I got lost the other day when I left my stand in the evening.  There is no real trail to follow so you have to kind of guess where to go to find the trail that will take you across the creek.  There is only one spot that you can cross without having to climb a steep bank with lots of sticker bushes and shrub.

It is funny, but I don't have a problem going in, just coming out.  This morning in the dark I walked right to the entrance.  I do have a ribbon that marks it for me, but I found it with no problem.  It is just coming out that gives me problems.

I put the compass back in my pack.  i would eventually find my way out without a compass, but it will make it easier if I have one and get lost.
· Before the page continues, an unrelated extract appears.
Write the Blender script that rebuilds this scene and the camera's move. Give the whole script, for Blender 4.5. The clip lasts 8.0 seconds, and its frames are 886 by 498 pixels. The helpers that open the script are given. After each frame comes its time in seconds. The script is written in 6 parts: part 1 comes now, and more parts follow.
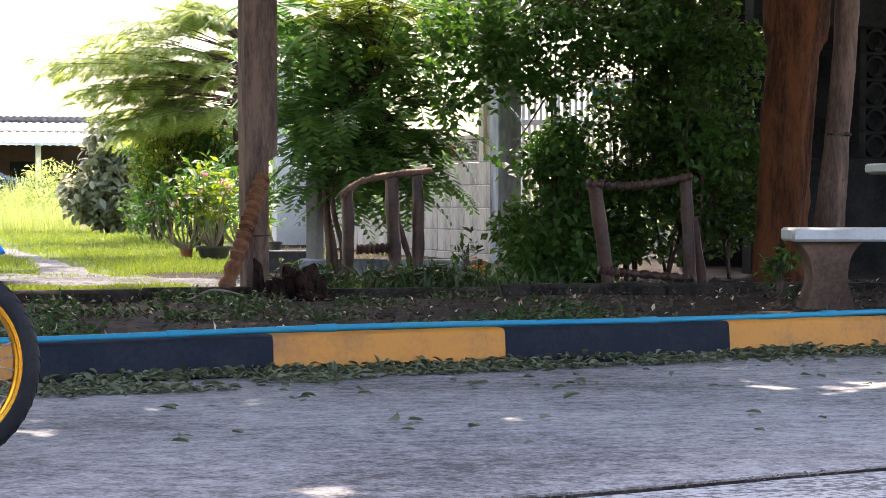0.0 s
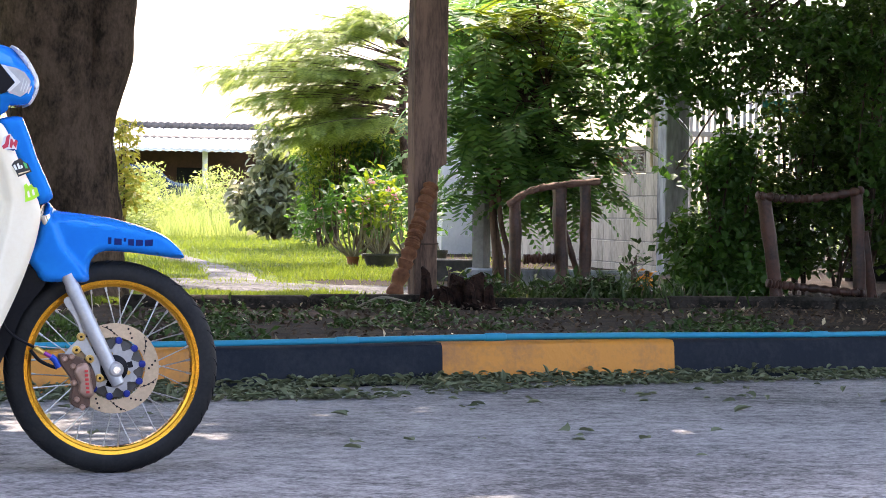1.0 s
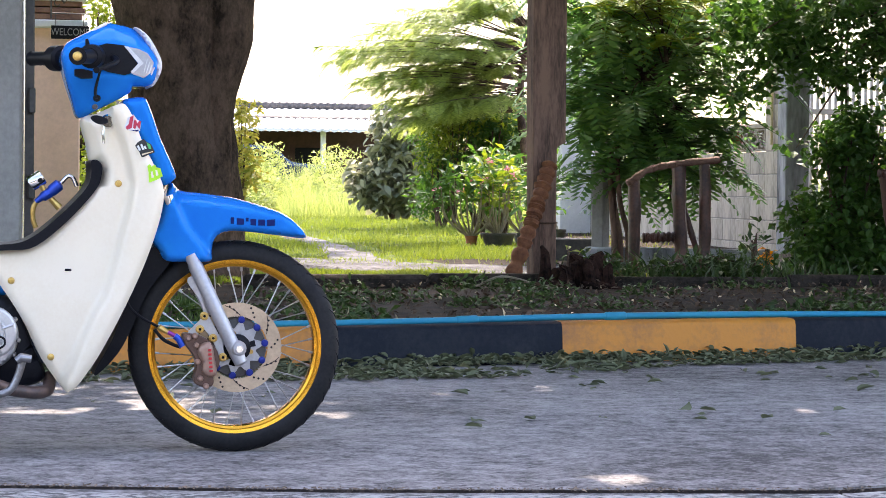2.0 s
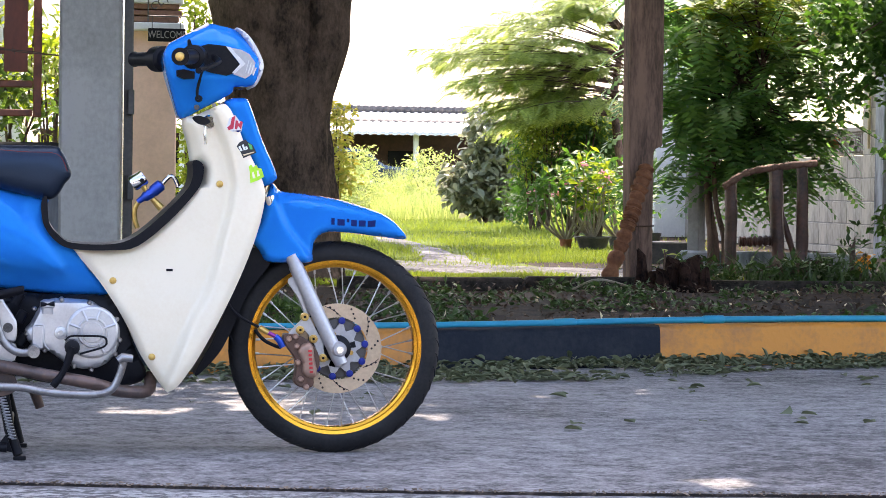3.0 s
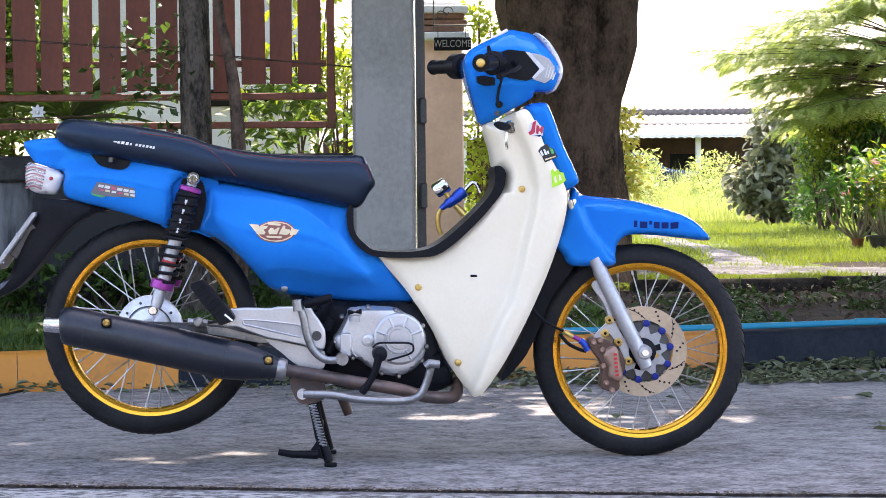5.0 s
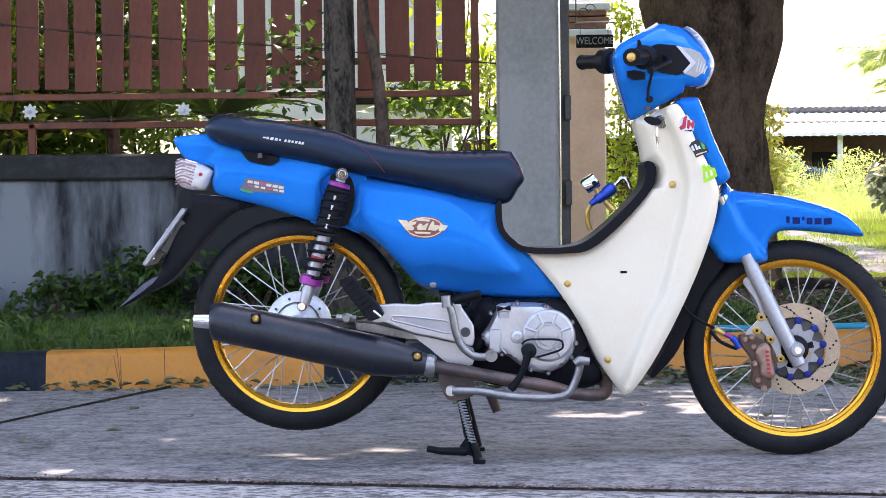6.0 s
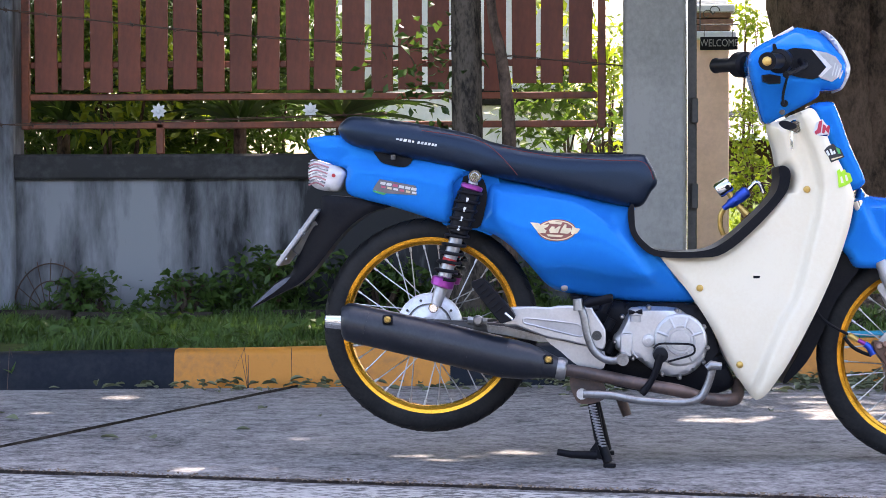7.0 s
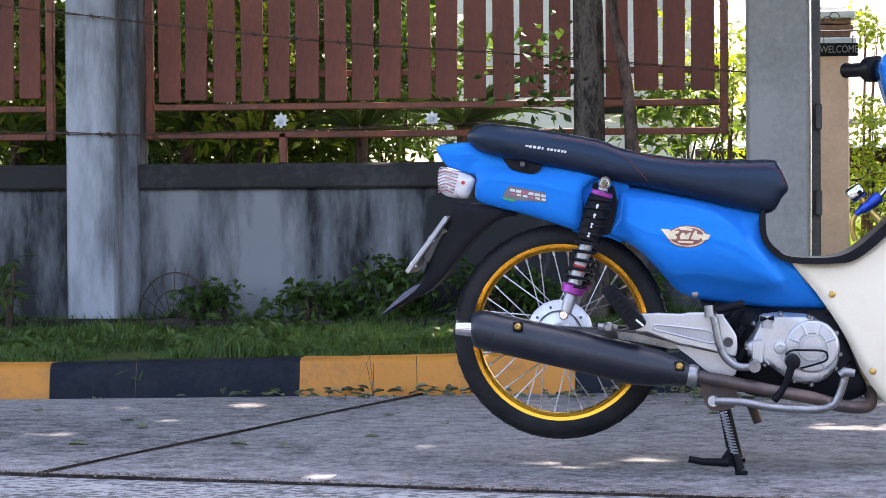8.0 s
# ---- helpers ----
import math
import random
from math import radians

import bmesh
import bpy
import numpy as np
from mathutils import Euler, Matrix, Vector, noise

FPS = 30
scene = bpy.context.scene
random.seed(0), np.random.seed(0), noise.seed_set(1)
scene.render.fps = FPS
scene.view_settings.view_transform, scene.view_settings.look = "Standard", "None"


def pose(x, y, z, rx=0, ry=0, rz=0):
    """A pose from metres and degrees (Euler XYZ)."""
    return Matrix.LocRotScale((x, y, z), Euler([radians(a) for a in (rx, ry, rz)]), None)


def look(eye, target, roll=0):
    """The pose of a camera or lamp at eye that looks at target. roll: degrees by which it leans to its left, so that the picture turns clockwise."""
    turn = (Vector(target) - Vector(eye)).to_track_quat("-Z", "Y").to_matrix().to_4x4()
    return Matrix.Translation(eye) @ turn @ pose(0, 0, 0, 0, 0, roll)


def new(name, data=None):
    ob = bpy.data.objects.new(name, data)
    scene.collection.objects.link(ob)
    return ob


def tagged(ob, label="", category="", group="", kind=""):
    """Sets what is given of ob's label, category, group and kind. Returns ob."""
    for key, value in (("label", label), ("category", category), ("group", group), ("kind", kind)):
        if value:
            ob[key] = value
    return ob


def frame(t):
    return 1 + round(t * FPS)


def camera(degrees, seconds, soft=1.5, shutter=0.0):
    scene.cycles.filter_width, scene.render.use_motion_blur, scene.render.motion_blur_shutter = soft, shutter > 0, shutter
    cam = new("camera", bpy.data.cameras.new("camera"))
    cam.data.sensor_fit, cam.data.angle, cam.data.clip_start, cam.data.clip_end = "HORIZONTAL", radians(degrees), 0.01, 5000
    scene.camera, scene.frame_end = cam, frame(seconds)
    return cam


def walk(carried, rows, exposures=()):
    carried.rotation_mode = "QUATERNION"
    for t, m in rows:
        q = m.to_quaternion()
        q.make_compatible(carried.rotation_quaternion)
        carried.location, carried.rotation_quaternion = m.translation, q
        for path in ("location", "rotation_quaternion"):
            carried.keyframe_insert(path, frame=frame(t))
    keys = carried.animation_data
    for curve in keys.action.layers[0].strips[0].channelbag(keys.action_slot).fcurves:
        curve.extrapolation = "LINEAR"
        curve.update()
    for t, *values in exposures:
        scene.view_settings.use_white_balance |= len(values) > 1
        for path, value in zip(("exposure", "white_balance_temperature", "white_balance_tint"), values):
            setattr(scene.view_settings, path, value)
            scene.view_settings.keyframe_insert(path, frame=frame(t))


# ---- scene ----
cam = camera(21.05, 8.0, soft=0.85)


def at_angles(x, y, z, turn, tilt, lean):
    """A camera pose: turn to the left, tilt up and lean, in degrees."""
    return pose(x, y, z, 90 + tilt, 0, turn) @ pose(0, 0, 0, 0, 0, lean)


walk(cam, [
    (0.0, at_angles(0.555, -5.940, 0.667, -18.38, -1.16, 0.08)),
    (0.5, at_angles(0.538, -5.933, 0.665, -16.90, -1.10, 0.57)),
    (1.0, at_angles(0.522, -5.930, 0.665, -14.50, -0.95, 0.82)),
    (1.5, at_angles(0.514, -5.931, 0.666, -12.66, -1.15, 0.59)),
    (1.7, at_angles(0.514, -5.931, 0.666, -12.20, -1.34, 0.60)),
    (2.8, at_angles(0.501, -5.912, 0.657, -10.12, -1.58, 0.72)),
    (3.0, at_angles(0.495, -5.906, 0.658, -9.48, -1.42, 0.77)),
    (3.5, at_angles(0.486, -5.908, 0.658, -8.32, -1.18, 0.24)),
    (4.0, at_angles(0.471, -5.904, 0.656, -6.57, -0.97, -0.33)),
    (4.5, at_angles(0.454, -5.911, 0.651, -4.60, -0.96, -0.50)),
    (4.7, at_angles(0.452, -5.906, 0.653, -3.85, -1.12, -0.51)),
    (5.8, at_angles(0.422, -5.860, 0.647, 0.09, -1.40, -0.68)),
    (6.0, at_angles(0.420, -5.857, 0.645, 0.62, -1.29, -0.61)),
    (6.5, at_angles(0.400, -5.856, 0.645, 1.87, -1.33, -0.48)),
    (7.0, at_angles(0.382, -5.858, 0.650, 3.41, -1.26, -0.14)),
    (7.5, at_angles(0.364, -5.848, 0.646, 4.52, -1.15, -0.59)),
    (8.0, at_angles(0.341, -5.858, 0.644, 6.12, -1.02, -0.38)),
], exposures=[(0.0, 2.5, 7150, 21), (3.0, 2.53, 7150, 21), (8.0, 2.57, 7150, 22)])


# ---- world ----
SUN_UP, SUN_ROUND = 58.0, 22.0  # degrees over the horizon, and from +y towards +x
world = bpy.data.worlds.new("sky")
scene.world = world
world.use_nodes = True
wn = world.node_tree
sky = wn.nodes.new("ShaderNodeTexSky")
sky.sky_type, sky.sun_disc = "NISHITA", False
sky.sun_elevation, sky.sun_rotation = radians(SUN_UP), radians(SUN_ROUND)
sky.air_density, sky.dust_density, sky.ozone_density = 1.0, 3.0, 1.0
wn.links.new(sky.outputs[0], wn.nodes["Background"].inputs[0])
wn.nodes["Background"].inputs[1].default_value = 0.15
sun_data = bpy.data.lights.new("sun", "SUN")
sun_data.energy, sun_data.angle, sun_data.color = 2.1, radians(0.55), (1.0, 0.95, 0.86)
sun = new("sun", sun_data)
to_sun = Vector((math.sin(radians(SUN_ROUND)) * math.cos(radians(SUN_UP)),
                 math.cos(radians(SUN_ROUND)) * math.cos(radians(SUN_UP)), math.sin(radians(SUN_UP))))
sun.matrix_world = look(to_sun * 30, (0, 0, 0))


# ---- materials ----
def shade(c, k):
    return tuple(min(1.0, a * k) for a in c[:3]) + (1.0,)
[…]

You are right, everyone should have one in their pack.

CVC's picture

So, the tip is to use a

So, the tip is to use a compass because you don't have to worry about its batteries going dead?  Kind of common sense to carry a compass along with your gps unit and a spare set of batteries.  You are right when you call it the lonely compass.  I have one and I mean to keep it in my backpack but I must admit I think it is in my basement.

I will have to put it back into my back pack when I am done posting.  I have had to use the compass on one occassion.  I was trying to find my stand and I got turned around in the woods in the day light.  I mistook one creek for another and it got me turned around.  No need for panic as I was not far from civilization, but I did use my compass to get me to a familiar point to get my bearings back.

So, yes, i would enourage people to keep a compass with them at all times when hunting especially if they are going deep into the woods or wilderness.  And, since most of us hunt in the fall and winter it is especially important because the weather can turn bad, visibililty go to nothing and those familiar way points disappear.  Not only can dead batteries make your gps useless but so can heavy cloud cover that comes with bad weatehr.  Suddenly, you'll be glad you brought the compass with you.